Tomando un poco las observaciones de Bourdieu sobre el campo,  diría que existe un campo intelectual en la medida que hay relaciones de fuerza en ese interior, pero que las peleas son más por el capital material que por el capital simbólico. Las peleas tienen más que ver con ese recurso escaso que con el entrecruzamiento de ideas y que por eso está sobreactuado en discusiones muy personalizadas, en agravios personales y en brulotes que uno escribe contra otro acusándolo o bien de reformista, o bien de revolucionario o montonero. En fin, ese tipo de argumentos ad hominen, son los que más circulan hoy en la discusión y eso le quita interés al debate.

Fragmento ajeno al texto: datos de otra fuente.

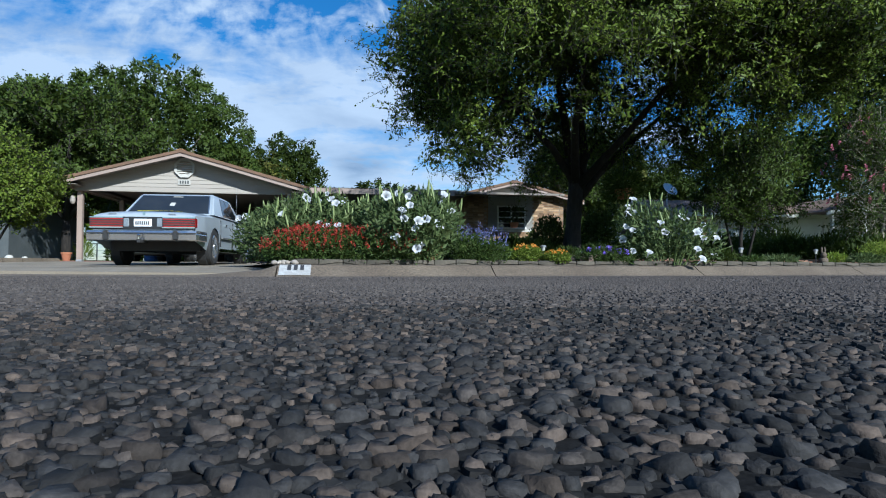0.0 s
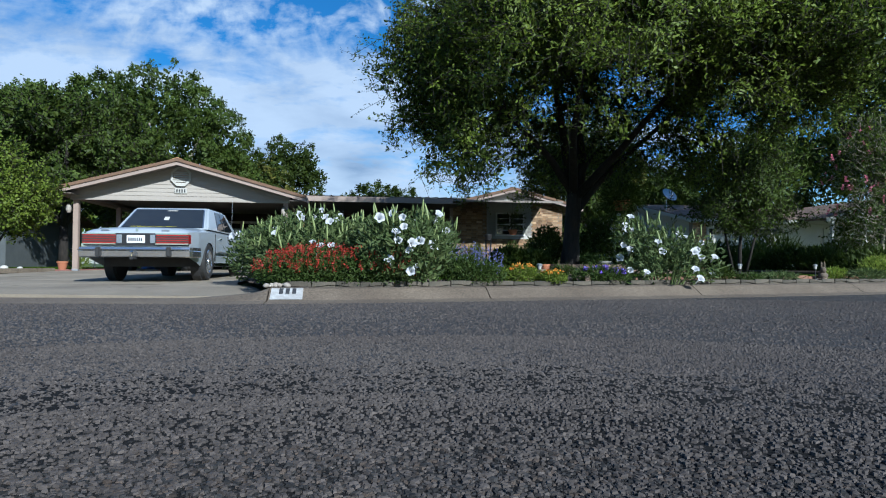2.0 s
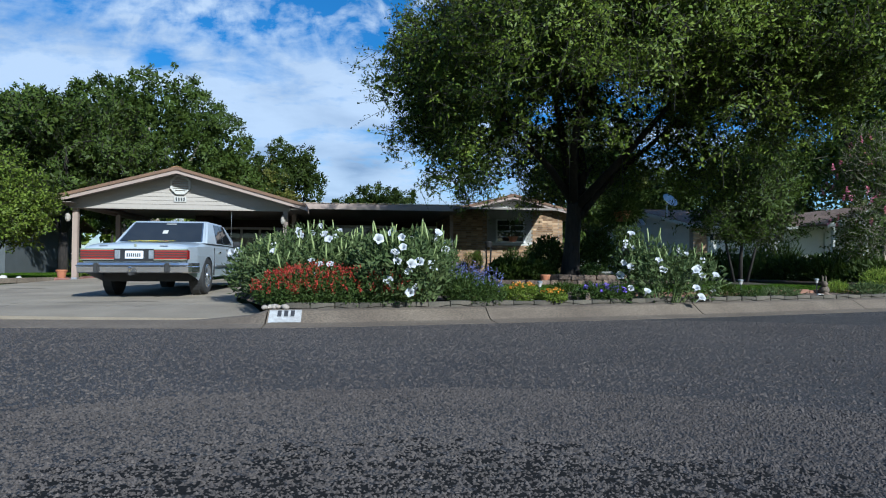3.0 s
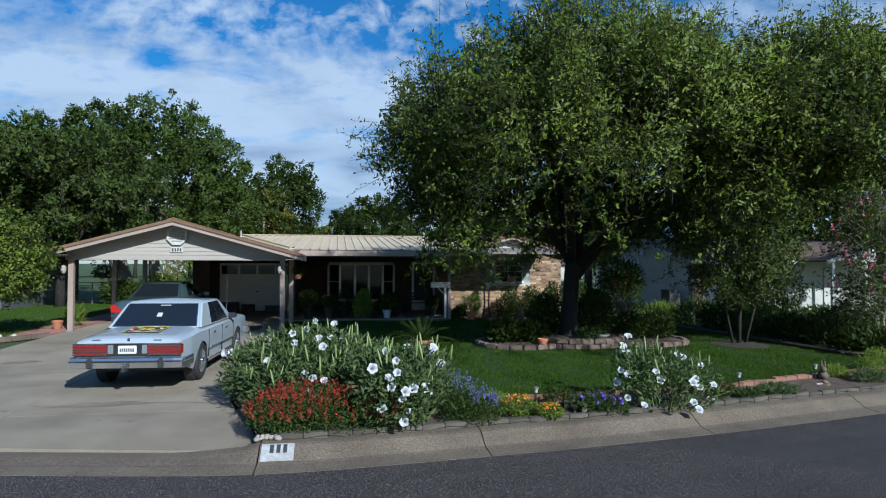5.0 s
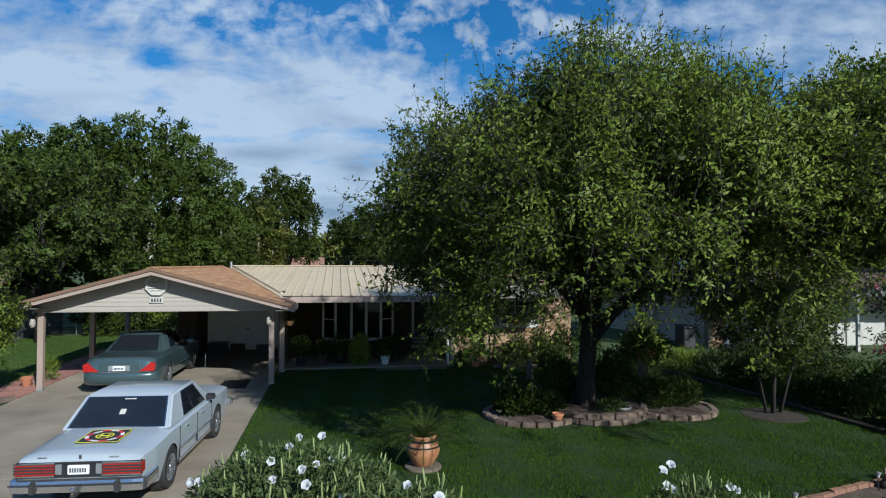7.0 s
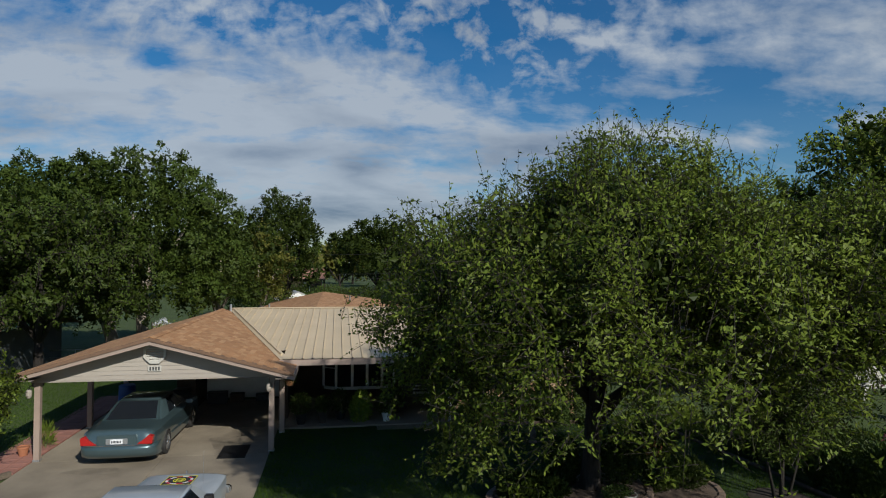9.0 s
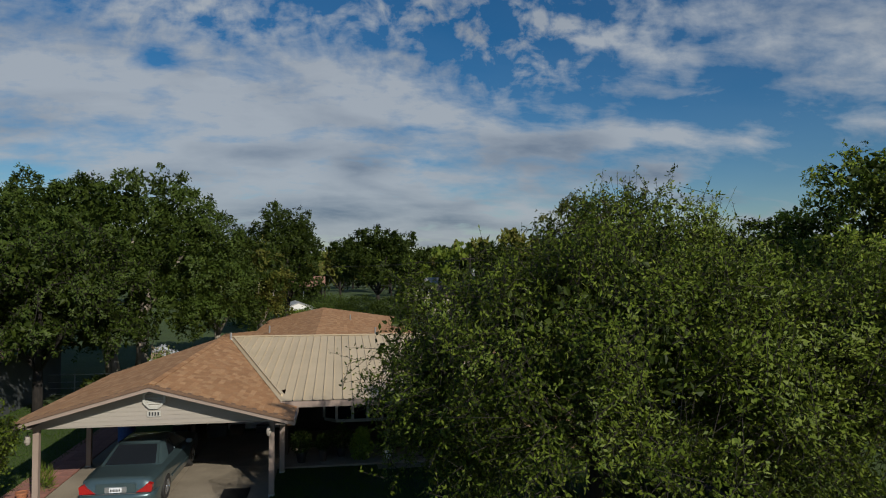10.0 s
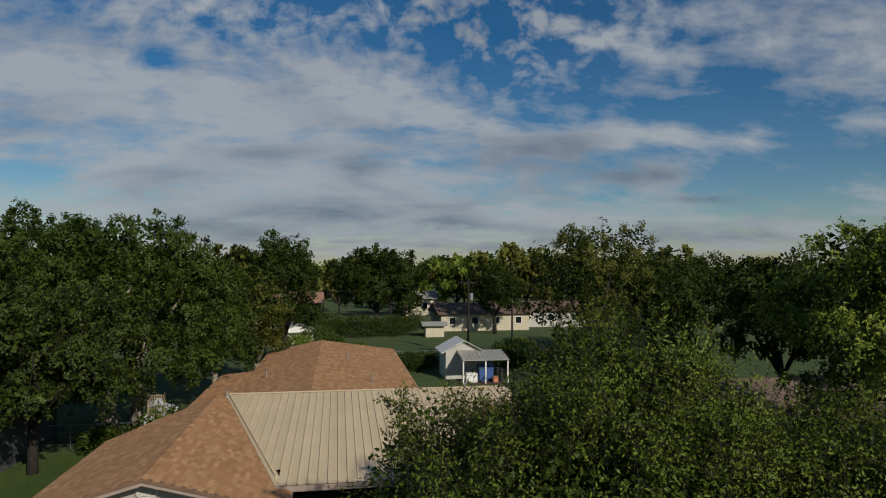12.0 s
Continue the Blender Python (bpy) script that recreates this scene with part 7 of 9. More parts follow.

¿Qué sueños perduran en un intelectual en la Argentina?

Salvo en aquellos que han decidido cambiar su independencia de criterio por un plato de lentejas, es decir, que se han acomodado al sistema y de lo único  que tratan es de aprovechar los beneficios que éste puede darles a ellos personalmente, creo que los valores están vigentes. Creo que la idea de que es necesario luchar por una sociedad más justa, más libre, la mayoría la sigue teniendo.
Lo que está claro es que, salvo que se crea que se está a salvo del paso del tiempo, aún cuando los principios estén vigentes, es necesario acordar en que no así los instrumentos.
Entre otras cosas, en el mundo desde los 60 hasta ahora han sucedido una serie de cataclismos que obligan a que pensar de la misma manera se vuelva conservador. Se termina jugando un papel absolutamente conservador adornado con un discurso apocalíptico pero que en el fondo es conservador porque no influye ni cambia ni modifica un milímetro de  la realidad.

¿Podemos ser optimistas al pensar en el futuro tanto del país como del campo intelectual?

Yo creo que sí, se puede pensar en que las cosas van mejorando, pero alertas siempre en que hay necesidad de producir más cambios y reformas de las que están a la mano. Las cosas ahora están más complicadas y las instituciones y, especialmente, las instituciones intelectuales, si no se ponen a tiro de la complejización de las cosas y del rápido desenvolvimiento de las cosas, en muy poco tiempo quedarán obsoletas y fuera de juego.
Creo que hay una tarea hacia adentro del campo intelectual, de reforma, más allá de las reformas que hay que hacer en la misma sociedad.
Esos cambios son muy significativos y pongo a la Universidad en primer lugar en éste sentido.
La Universidad tiene que someterse a un proceso de autocrítica muy profundo sobre cómo se está trabajando, sobre cómo se está vinculando con el mundo real, cómo se están procesando los cambios que se presentan en la producción y distribución del conocimiento.
Esto implica desde reformas curriculares, reformas organizativas, formas de descentralización, en fin, una serie de temas sobre los que se va a tener que pensar, pero sobre todo actuar porque si no ,la institución universitaria, quedará fuera de foco y esto, por supuesto, influirá sobre el campo intelectual.